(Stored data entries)
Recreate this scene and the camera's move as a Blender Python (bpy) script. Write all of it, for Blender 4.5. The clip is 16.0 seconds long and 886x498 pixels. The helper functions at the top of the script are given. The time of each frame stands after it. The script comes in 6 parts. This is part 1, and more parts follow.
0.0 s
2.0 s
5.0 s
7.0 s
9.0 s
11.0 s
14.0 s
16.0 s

* * *

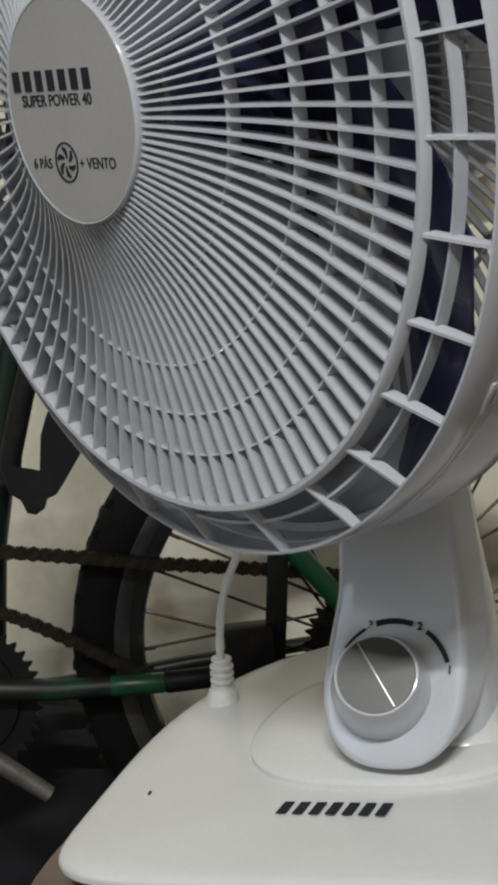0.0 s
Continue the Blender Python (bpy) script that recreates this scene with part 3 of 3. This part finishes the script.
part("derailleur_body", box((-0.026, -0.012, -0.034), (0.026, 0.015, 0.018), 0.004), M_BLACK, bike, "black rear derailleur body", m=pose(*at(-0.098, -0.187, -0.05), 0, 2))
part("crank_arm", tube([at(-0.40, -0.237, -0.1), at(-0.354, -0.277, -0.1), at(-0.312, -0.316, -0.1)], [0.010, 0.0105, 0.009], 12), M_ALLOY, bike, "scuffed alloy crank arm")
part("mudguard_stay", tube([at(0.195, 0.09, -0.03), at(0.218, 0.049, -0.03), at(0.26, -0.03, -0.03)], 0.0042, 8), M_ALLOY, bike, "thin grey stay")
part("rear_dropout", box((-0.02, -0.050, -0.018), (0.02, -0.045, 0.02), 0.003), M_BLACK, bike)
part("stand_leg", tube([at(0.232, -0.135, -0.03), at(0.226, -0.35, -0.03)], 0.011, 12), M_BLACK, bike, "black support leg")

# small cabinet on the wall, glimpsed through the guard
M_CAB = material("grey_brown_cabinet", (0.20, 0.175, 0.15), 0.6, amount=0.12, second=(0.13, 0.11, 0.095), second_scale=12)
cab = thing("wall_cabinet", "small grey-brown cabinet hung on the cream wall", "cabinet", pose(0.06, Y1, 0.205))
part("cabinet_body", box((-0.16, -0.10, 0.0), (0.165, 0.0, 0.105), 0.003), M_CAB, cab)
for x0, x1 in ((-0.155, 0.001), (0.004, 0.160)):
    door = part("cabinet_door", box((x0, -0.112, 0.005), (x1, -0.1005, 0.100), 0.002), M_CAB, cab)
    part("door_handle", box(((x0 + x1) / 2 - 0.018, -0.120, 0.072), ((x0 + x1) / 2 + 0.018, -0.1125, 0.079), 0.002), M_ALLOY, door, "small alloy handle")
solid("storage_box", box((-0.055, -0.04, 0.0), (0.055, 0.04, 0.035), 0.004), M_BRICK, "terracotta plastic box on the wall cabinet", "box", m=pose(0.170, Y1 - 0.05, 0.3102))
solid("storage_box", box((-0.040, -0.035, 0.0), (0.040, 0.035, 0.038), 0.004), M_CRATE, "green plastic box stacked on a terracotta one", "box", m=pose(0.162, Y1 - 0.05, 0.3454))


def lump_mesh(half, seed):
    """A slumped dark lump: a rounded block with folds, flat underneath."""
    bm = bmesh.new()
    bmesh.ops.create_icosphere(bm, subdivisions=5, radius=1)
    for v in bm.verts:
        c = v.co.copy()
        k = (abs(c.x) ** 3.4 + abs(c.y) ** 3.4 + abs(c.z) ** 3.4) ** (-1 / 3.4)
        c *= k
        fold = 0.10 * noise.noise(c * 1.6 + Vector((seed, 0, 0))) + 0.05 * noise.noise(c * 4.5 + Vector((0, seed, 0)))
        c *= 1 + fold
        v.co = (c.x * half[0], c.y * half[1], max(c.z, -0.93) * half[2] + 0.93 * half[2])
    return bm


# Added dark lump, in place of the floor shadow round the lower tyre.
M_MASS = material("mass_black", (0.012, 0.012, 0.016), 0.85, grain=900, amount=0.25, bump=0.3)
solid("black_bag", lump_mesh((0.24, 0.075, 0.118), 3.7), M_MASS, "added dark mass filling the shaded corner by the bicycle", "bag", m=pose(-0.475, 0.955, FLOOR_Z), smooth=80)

==

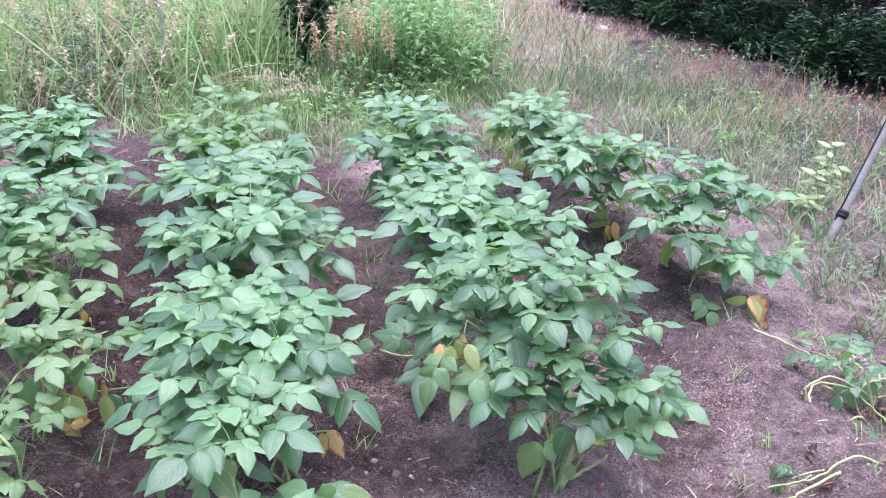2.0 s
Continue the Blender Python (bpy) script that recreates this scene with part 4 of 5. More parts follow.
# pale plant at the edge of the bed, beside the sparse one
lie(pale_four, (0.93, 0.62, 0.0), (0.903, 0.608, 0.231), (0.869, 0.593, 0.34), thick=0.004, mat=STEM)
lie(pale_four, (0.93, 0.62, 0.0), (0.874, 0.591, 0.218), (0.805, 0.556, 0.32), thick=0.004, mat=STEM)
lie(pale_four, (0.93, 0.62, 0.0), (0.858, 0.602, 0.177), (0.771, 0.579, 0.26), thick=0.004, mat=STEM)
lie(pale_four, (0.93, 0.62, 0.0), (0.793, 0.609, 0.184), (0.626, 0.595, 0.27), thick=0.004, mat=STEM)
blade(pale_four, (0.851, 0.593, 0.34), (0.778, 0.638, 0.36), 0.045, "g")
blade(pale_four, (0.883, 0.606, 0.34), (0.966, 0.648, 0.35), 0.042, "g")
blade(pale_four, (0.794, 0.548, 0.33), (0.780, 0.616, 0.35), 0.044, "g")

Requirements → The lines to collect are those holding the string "this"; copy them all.

Answer to the task →
Recreate this scene and the camera's move as a Blender Python (bpy) script. Write all of it, for Blender 4.5. The clip is 16.0 seconds long and 886x498 pixels. The helper functions at the top of the script are given. The time of each frame stands after it. The script comes in 6 parts. This is part 1, and more parts follow.
Continue the Blender Python (bpy) script that recreates this scene with part 3 of 3. This part finishes the script.
Continue the Blender Python (bpy) script that recreates this scene with part 4 of 5. More parts follow.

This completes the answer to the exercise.